----- Information provided -----

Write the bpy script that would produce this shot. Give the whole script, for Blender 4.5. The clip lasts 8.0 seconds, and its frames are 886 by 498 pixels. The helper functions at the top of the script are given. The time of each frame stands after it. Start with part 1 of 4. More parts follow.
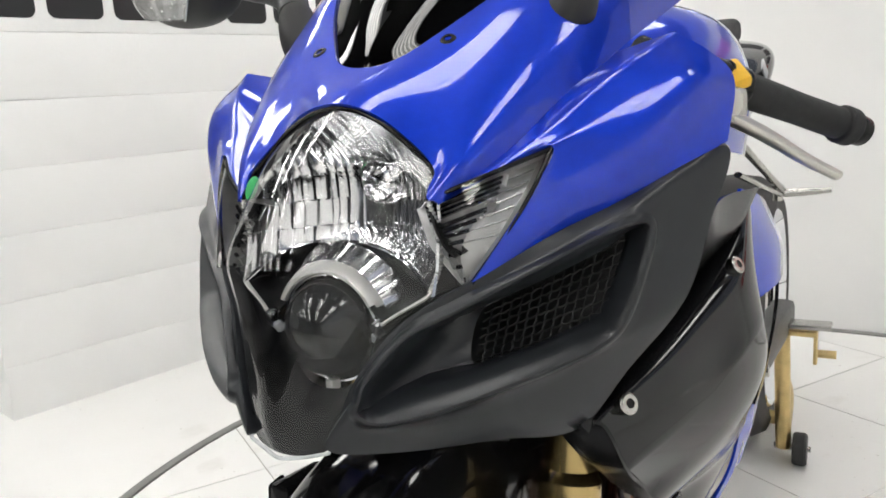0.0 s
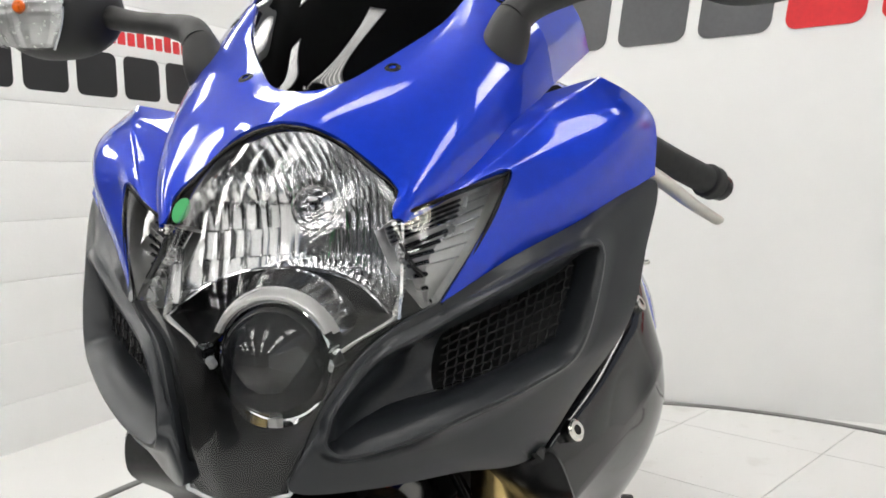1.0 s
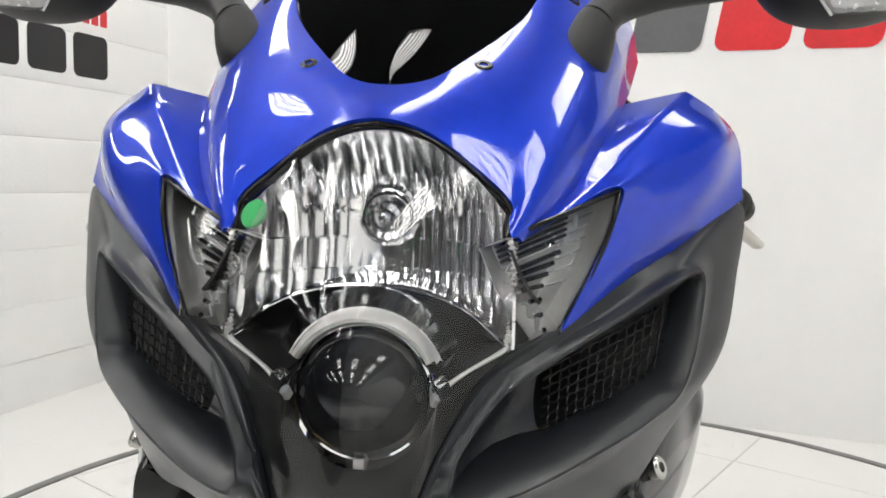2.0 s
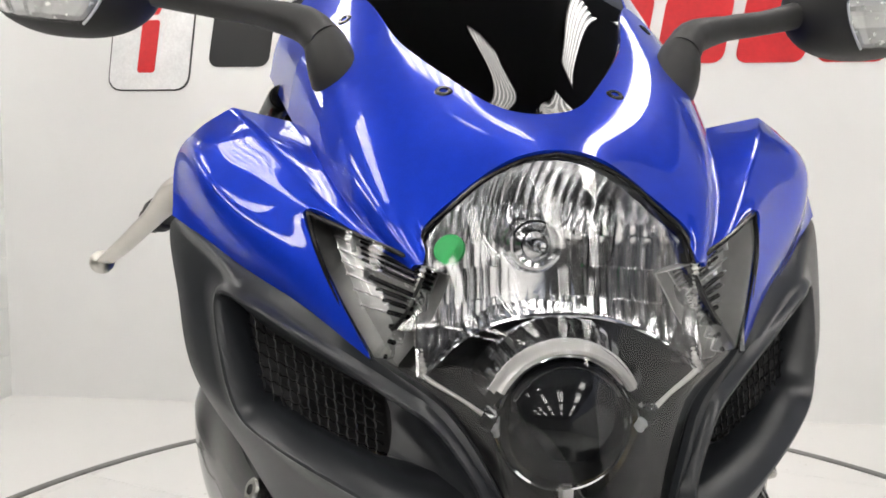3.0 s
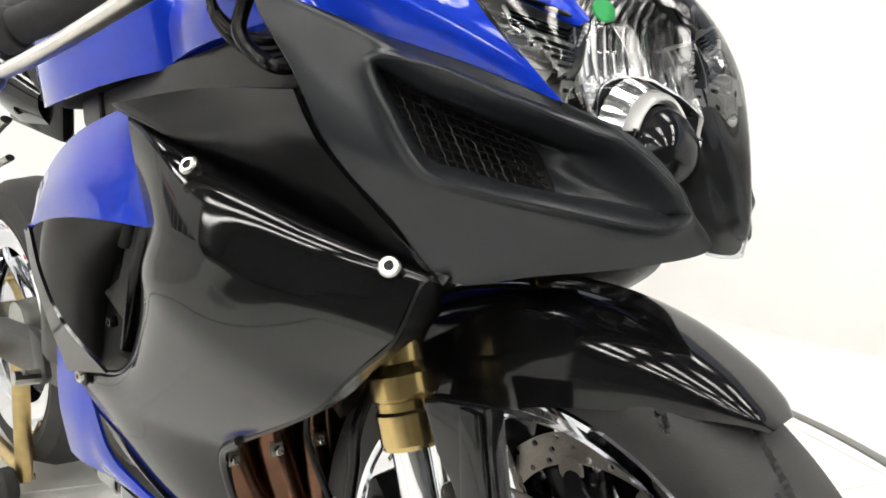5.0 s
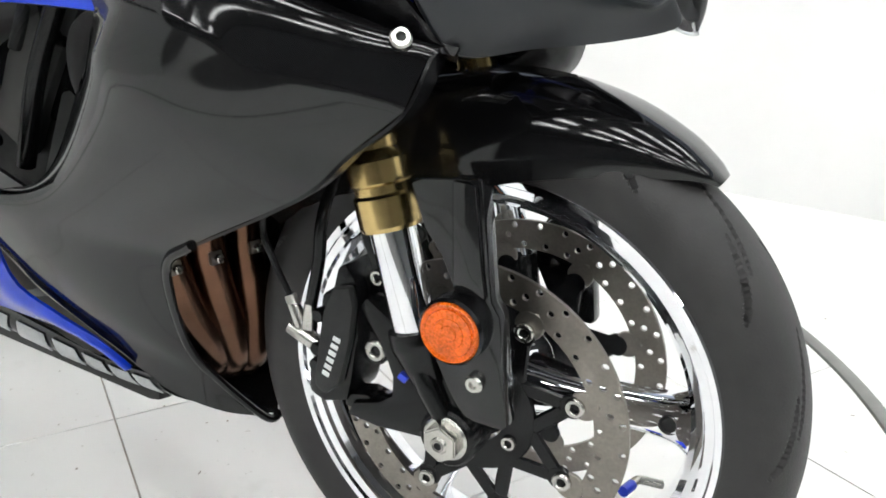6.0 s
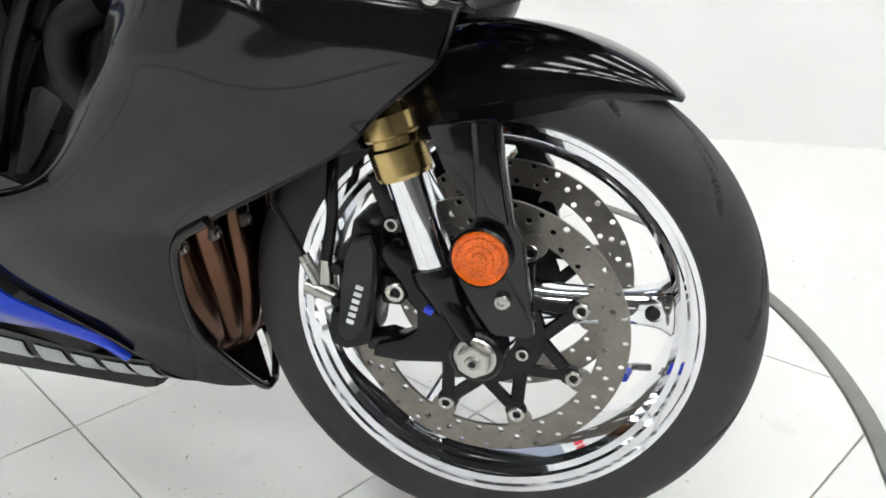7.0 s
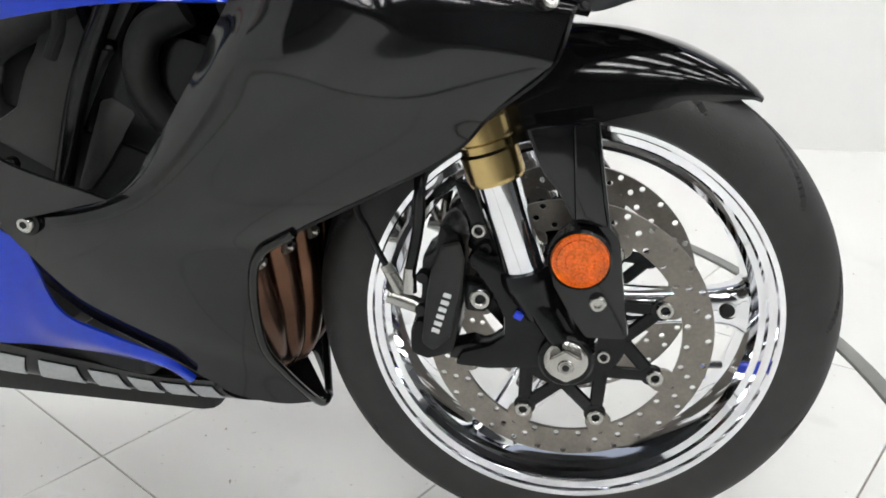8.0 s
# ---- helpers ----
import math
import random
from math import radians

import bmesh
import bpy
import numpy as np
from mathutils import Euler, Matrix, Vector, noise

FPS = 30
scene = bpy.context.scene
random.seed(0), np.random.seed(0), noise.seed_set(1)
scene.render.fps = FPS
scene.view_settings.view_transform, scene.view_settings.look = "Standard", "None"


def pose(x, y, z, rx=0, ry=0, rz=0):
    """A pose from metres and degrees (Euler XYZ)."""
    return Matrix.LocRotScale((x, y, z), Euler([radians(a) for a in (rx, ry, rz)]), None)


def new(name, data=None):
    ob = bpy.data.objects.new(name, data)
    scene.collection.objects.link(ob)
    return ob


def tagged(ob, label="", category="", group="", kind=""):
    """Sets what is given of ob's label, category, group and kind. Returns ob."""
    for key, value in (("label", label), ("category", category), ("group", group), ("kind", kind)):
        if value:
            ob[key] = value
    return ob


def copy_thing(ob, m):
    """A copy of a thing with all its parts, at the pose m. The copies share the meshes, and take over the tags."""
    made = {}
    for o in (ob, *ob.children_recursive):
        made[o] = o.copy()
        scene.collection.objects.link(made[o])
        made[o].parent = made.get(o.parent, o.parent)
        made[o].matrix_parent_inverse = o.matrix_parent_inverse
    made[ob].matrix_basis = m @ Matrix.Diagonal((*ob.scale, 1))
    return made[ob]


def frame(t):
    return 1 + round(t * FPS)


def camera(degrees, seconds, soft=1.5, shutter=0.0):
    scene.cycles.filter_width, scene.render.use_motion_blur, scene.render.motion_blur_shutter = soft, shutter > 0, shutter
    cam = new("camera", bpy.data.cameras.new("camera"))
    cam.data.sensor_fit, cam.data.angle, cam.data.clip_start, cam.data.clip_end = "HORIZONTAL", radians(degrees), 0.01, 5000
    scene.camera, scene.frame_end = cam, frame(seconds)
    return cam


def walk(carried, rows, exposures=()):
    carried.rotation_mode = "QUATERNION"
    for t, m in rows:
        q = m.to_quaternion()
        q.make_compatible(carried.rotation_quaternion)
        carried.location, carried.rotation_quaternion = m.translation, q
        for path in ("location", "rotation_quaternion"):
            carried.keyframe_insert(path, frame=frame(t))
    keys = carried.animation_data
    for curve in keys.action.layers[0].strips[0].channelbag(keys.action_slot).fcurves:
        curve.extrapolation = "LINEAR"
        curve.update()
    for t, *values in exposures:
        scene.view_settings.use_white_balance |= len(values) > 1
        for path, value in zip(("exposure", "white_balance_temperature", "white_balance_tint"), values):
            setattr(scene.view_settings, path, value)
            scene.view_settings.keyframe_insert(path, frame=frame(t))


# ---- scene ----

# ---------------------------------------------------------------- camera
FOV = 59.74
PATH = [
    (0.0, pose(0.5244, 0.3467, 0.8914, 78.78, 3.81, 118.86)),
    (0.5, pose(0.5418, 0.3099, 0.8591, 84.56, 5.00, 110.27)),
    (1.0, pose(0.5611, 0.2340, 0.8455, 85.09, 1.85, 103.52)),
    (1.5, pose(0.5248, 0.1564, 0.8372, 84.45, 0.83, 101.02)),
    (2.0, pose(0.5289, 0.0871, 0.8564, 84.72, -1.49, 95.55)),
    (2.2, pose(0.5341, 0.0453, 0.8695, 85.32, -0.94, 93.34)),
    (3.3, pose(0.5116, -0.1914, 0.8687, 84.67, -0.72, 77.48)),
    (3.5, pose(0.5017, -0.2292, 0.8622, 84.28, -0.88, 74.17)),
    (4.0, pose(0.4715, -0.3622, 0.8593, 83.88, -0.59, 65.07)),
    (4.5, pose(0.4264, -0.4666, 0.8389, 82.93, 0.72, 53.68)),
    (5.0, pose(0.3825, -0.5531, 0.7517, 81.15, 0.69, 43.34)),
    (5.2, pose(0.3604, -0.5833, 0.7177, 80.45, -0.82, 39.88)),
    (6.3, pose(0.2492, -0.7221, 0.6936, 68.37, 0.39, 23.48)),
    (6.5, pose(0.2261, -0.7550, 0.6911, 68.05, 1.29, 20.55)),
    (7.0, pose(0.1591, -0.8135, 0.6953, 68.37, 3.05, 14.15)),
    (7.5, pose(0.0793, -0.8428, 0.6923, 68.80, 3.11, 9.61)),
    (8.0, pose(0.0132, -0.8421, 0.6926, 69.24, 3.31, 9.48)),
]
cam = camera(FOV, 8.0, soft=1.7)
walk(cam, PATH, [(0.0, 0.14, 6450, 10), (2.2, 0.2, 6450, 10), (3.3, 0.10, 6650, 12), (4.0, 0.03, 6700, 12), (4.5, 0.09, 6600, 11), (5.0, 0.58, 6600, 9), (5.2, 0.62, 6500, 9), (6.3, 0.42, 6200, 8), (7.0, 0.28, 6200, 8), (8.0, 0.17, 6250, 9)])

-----

■ Problem details ■
Except for the pictures, give all the material above again verbatim.

■ Solution to the exercise ■
Write the bpy script that would produce this shot. Give the whole script, for Blender 4.5. The clip lasts 8.0 seconds, and its frames are 886 by 498 pixels. The helper functions at the top of the script are given. The time of each frame stands after it. Start with part 1 of 4. More parts follow.
0.0 s
1.0 s
2.0 s
3.0 s
5.0 s
6.0 s
7.0 s
8.0 s
# ---- helpers ----
import math
import random
from math import radians

import bmesh
import bpy
import numpy as np
from mathutils import Euler, Matrix, Vector, noise

FPS = 30
scene = bpy.context.scene
random.seed(0), np.random.seed(0), noise.seed_set(1)
scene.render.fps = FPS
scene.view_settings.view_transform, scene.view_settings.look = "Standard", "None"


def pose(x, y, z, rx=0, ry=0, rz=0):
    """A pose from metres and degrees (Euler XYZ)."""
    return Matrix.LocRotScale((x, y, z), Euler([radians(a) for a in (rx, ry, rz)]), None)


def new(name, data=None):
    ob = bpy.data.objects.new(name, data)
    scene.collection.objects.link(ob)
    return ob


def tagged(ob, label="", category="", group="", kind=""):
    """Sets what is given of ob's label, category, group and kind. Returns ob."""
    for key, value in (("label", label), ("category", category), ("group", group), ("kind", kind)):
        if value:
            ob[key] = value
    return ob


def copy_thing(ob, m):
    """A copy of a thing with all its parts, at the pose m. The copies share the meshes, and take over the tags."""
    made = {}
    for o in (ob, *ob.children_recursive):
        made[o] = o.copy()
        scene.collection.objects.link(made[o])
        made[o].parent = made.get(o.parent, o.parent)
        made[o].matrix_parent_inverse = o.matrix_parent_inverse
    made[ob].matrix_basis = m @ Matrix.Diagonal((*ob.scale, 1))
    return made[ob]


def frame(t):
    return 1 + round(t * FPS)


def camera(degrees, seconds, soft=1.5, shutter=0.0):
    scene.cycles.filter_width, scene.render.use_motion_blur, scene.render.motion_blur_shutter = soft, shutter > 0, shutter
    cam = new("camera", bpy.data.cameras.new("camera"))
    cam.data.sensor_fit, cam.data.angle, cam.data.clip_start, cam.data.clip_end = "HORIZONTAL", radians(degrees), 0.01, 5000
    scene.camera, scene.frame_end = cam, frame(seconds)
    return cam


def walk(carried, rows, exposures=()):
    carried.rotation_mode = "QUATERNION"
    for t, m in rows:
        q = m.to_quaternion()
        q.make_compatible(carried.rotation_quaternion)
        carried.location, carried.rotation_quaternion = m.translation, q
        for path in ("location", "rotation_quaternion"):
            carried.keyframe_insert(path, frame=frame(t))
    keys = carried.animation_data
    for curve in keys.action.layers[0].strips[0].channelbag(keys.action_slot).fcurves:
        curve.extrapolation = "LINEAR"
        curve.update()
    for t, *values in exposures:
        scene.view_settings.use_white_balance |= len(values) > 1
        for path, value in zip(("exposure", "white_balance_temperature", "white_balance_tint"), values):
            setattr(scene.view_settings, path, value)
            scene.view_settings.keyframe_insert(path, frame=frame(t))


# ---- scene ----

# ---------------------------------------------------------------- camera
FOV = 59.74
PATH = [
    (0.0, pose(0.5244, 0.3467, 0.8914, 78.78, 3.81, 118.86)),
    (0.5, pose(0.5418, 0.3099, 0.8591, 84.56, 5.00, 110.27)),
    (1.0, pose(0.5611, 0.2340, 0.8455, 85.09, 1.85, 103.52)),
    (1.5, pose(0.5248, 0.1564, 0.8372, 84.45, 0.83, 101.02)),
    (2.0, pose(0.5289, 0.0871, 0.8564, 84.72, -1.49, 95.55)),
    (2.2, pose(0.5341, 0.0453, 0.8695, 85.32, -0.94, 93.34)),
    (3.3, pose(0.5116, -0.1914, 0.8687, 84.67, -0.72, 77.48)),
    (3.5, pose(0.5017, -0.2292, 0.8622, 84.28, -0.88, 74.17)),
    (4.0, pose(0.4715, -0.3622, 0.8593, 83.88, -0.59, 65.07)),
    (4.5, pose(0.4264, -0.4666, 0.8389, 82.93, 0.72, 53.68)),
    (5.0, pose(0.3825, -0.5531, 0.7517, 81.15, 0.69, 43.34)),
    (5.2, pose(0.3604, -0.5833, 0.7177, 80.45, -0.82, 39.88)),
    (6.3, pose(0.2492, -0.7221, 0.6936, 68.37, 0.39, 23.48)),
    (6.5, pose(0.2261, -0.7550, 0.6911, 68.05, 1.29, 20.55)),
    (7.0, pose(0.1591, -0.8135, 0.6953, 68.37, 3.05, 14.15)),
    (7.5, pose(0.0793, -0.8428, 0.6923, 68.80, 3.11, 9.61)),
    (8.0, pose(0.0132, -0.8421, 0.6926, 69.24, 3.31, 9.48)),
]
cam = camera(FOV, 8.0, soft=1.7)
walk(cam, PATH, [(0.0, 0.14, 6450, 10), (2.2, 0.2, 6450, 10), (3.3, 0.10, 6650, 12), (4.0, 0.03, 6700, 12), (4.5, 0.09, 6600, 11), (5.0, 0.58, 6600, 9), (5.2, 0.62, 6500, 9), (6.3, 0.42, 6200, 8), (7.0, 0.28, 6200, 8), (8.0, 0.17, 6250, 9)])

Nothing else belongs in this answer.